Kihnichthys
- Conservation status: Data Deficient (IUCN 3.1)

Scientific classification
- Kingdom: Animalia
- Phylum: Chordata
- Class: Actinopterygii
- Order: Cichliformes
- Family: Cichlidae
- Genus: Kihnichthys McMahan & Matamoros, 2015
- Species: K. ufermanni
- Binomial name: Kihnichthys ufermanni (Allgayer, 2002)
- Synonyms: Cichlasoma ufermanni Allgayer, 2002 Theraps ufermanni Allgayer, 2002

= Kihnichthys =

- Authority: (Allgayer, 2002)
- Conservation status: DD
- Synonyms: Cichlasoma ufermanni Allgayer, 2002, Theraps ufermanni Allgayer, 2002
- Parent authority: McMahan & Matamoros, 2015

Genus of fishes

Kihnichthys ufermanni, the Usumacinta cichlid, is a species of cichlid found in a few rivers in the Usumacinta River basin in Guatemala and southern Mexico. It typically occurs in rivers that are about 10-50 m wide, fairly deep, have few or no aquatic plants, and a variable water current.
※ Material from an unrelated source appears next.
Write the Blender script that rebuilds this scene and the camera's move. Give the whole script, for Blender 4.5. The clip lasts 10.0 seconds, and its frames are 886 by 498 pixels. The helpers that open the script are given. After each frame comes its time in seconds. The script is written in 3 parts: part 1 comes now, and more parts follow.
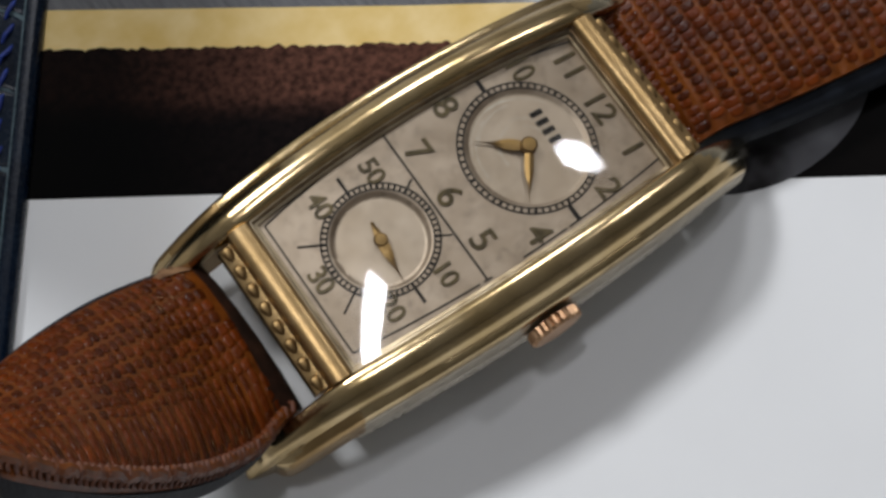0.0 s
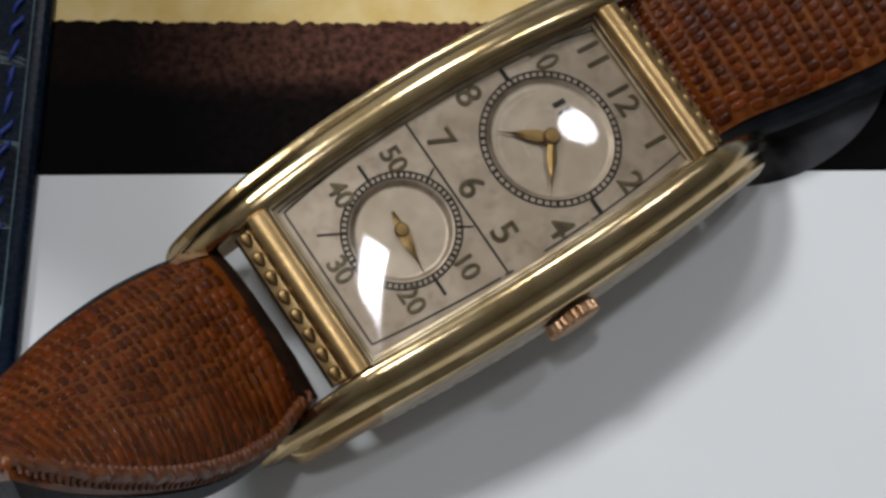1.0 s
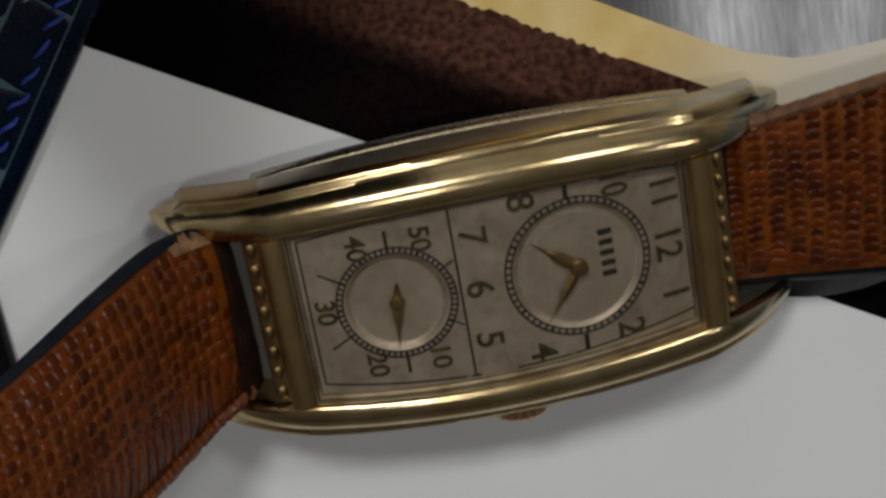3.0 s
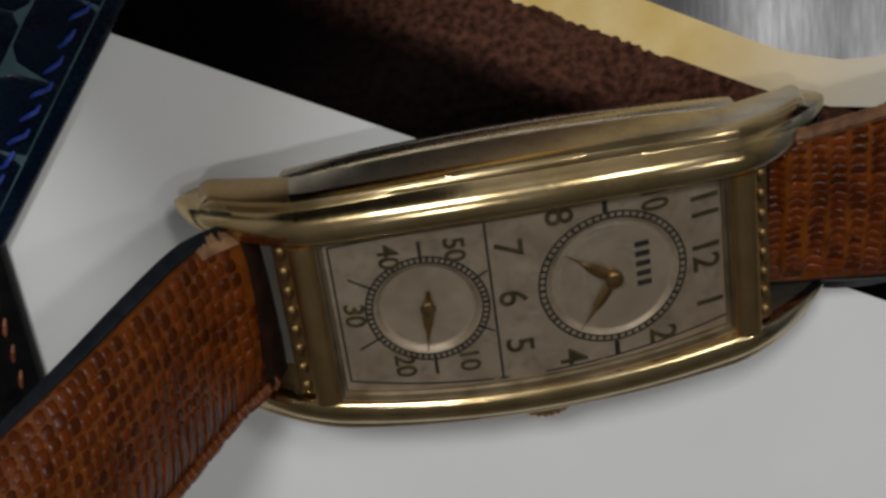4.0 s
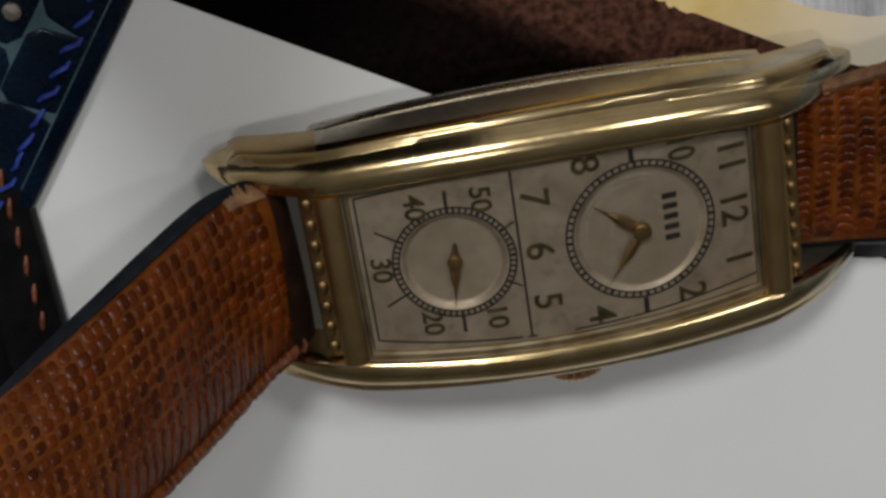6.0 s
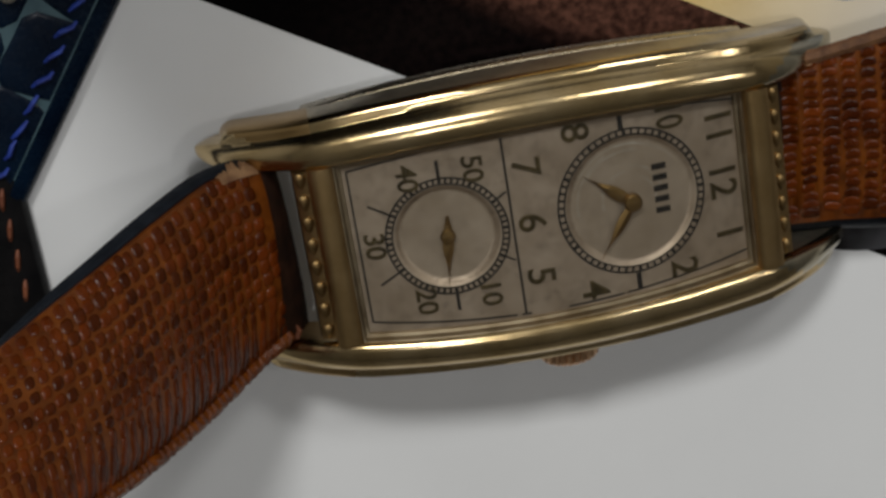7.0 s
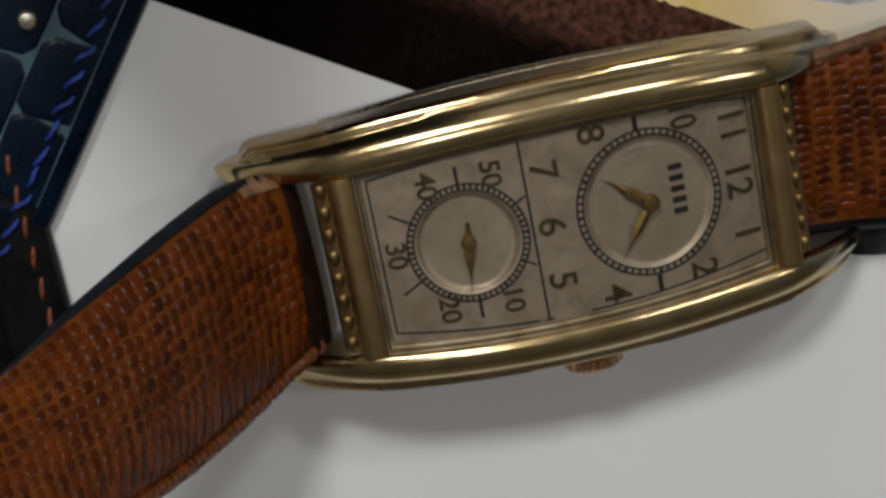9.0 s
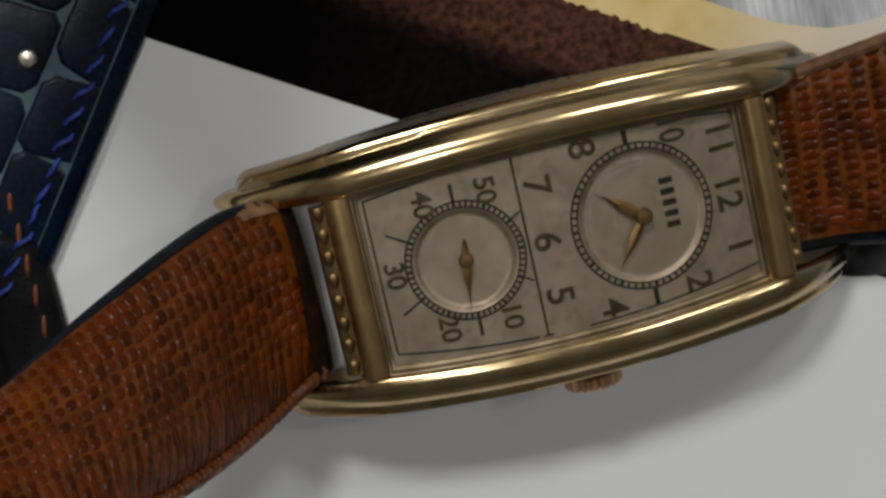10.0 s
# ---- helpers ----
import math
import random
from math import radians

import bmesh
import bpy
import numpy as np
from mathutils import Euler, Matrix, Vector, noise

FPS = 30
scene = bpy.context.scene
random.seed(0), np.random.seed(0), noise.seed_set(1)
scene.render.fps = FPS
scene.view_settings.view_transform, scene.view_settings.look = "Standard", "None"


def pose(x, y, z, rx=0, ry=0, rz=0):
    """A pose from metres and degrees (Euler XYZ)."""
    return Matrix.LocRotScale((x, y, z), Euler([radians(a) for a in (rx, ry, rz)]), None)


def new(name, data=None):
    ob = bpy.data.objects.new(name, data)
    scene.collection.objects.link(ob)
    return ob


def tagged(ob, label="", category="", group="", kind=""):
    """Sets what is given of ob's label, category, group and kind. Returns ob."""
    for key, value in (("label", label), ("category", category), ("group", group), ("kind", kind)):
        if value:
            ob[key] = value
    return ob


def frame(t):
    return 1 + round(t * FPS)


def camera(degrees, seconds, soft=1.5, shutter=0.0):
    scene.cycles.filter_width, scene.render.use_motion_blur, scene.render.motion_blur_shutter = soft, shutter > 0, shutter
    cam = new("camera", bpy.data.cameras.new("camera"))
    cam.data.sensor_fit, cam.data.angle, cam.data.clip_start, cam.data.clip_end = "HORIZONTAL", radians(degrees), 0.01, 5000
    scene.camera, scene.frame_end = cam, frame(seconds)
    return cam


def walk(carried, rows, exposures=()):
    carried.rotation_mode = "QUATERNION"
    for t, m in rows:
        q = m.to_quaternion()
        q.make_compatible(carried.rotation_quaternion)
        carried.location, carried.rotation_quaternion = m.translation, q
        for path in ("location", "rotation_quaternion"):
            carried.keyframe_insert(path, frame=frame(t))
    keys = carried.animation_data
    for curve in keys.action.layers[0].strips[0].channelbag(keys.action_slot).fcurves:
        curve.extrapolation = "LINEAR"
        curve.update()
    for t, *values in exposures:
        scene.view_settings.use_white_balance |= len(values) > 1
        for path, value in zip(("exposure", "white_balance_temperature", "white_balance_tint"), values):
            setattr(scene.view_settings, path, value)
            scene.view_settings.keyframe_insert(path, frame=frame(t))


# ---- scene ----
# ---------------------------------------------------------------- camera
cam = camera(26.7, 10.0, soft=3.0, shutter=0.5)
PATH = [
    (0, -0.03983, -0.03648, 0.15304, 18.76, -4.92, -34.98),
    (0.5, -0.03822, -0.03491, 0.15234, 17.21, -4.08, -34.63),
    (1, -0.04160, -0.02770, 0.15279, 16.11, -7.07, -34.10),
    (1.5, -0.04029, -0.02975, 0.15328, 16.43, -5.85, -33.98),
    (2, -0.03960, -0.03075, 0.15430, 16.89, -5.61, -33.99),
    (2.3, -0.04229, -0.03432, 0.15330, 18.26, -5.90, -32.97),
    (2.4, -0.03181, -0.01546, 0.15962, 9.69, -7.14, -29.03),
    (2.5, -0.03019, 0.00503, 0.15769, 2.24, -10.88, -21.02),
    (2.6, -0.02830, 0.02437, 0.15699, -5.27, -12.32, -17.52),
    (3, -0.00539, 0.06372, 0.14617, -22.94, -5.97, -9.58),
    (3.2, -0.00501, 0.07911, 0.13736, -29.39, -6.49, -8.64),
    (4.5, -0.00834, 0.08335, 0.13169, -32.05, -5.84, -6.57),
    (5, -0.00636, 0.07436, 0.13720, -28.87, -4.65, -8.31),
    (5.5, -0.00591, 0.07454, 0.13710, -29.24, -4.59, -8.30),
    (7, -0.01337, 0.05140, 0.14803, -19.92, -6.35, -8.91),
    (7.5, -0.01435, 0.04577, 0.15028, -17.59, -6.53, -10.08),
    (8, -0.01612, 0.04333, 0.15060, -16.80, -6.51, -10.14),
    (8.5, -0.01559, 0.04376, 0.15098, -17.00, -6.10, -10.28),
    (9, -0.01669, 0.04229, 0.15193, -15.48, -6.82, -10.98),
    (9.5, -0.01685, 0.03705, 0.15422, -12.59, -6.70, -12.12),
    (10, -0.02081, 0.02930, 0.15682, -9.23, -7.58, -12.80),
]
EXPOSURES = [(0, 0.34, 6150, 12), (1.0, 0.27, 6100, 11), (1.5, 0.12, 6050, 10), (2.0, 0.02, 6020, 10), (2.3, -0.04, 6120, 10), (3.0, -0.35, 6450, 10), (4.5, -0.2, 6470, 10), (10, -0.19, 6470, 10)]
walk(cam, [(t, pose(x, y, z, rx, ry, rz)) for t, x, y, z, rx, ry, rz in PATH], EXPOSURES)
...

This species is the only known member of its genus, but several of its features, including the chisel-like teeth, are shared with Cincelichthys and whether they should be merged into a single genus is not yet fully resolved; a review in 2020 recommended that the Usumacinta cichlid should be moved into Cincelichthys. The Usumacinta cichlid reaches a standard length of 25 cm.

The generic name honours the Guatemalan ichthyologist Herman A. Kihn while the specific name honours the German aquarist, and friend of Robert Allgayer's, Alfred Ufermann who died in 2000.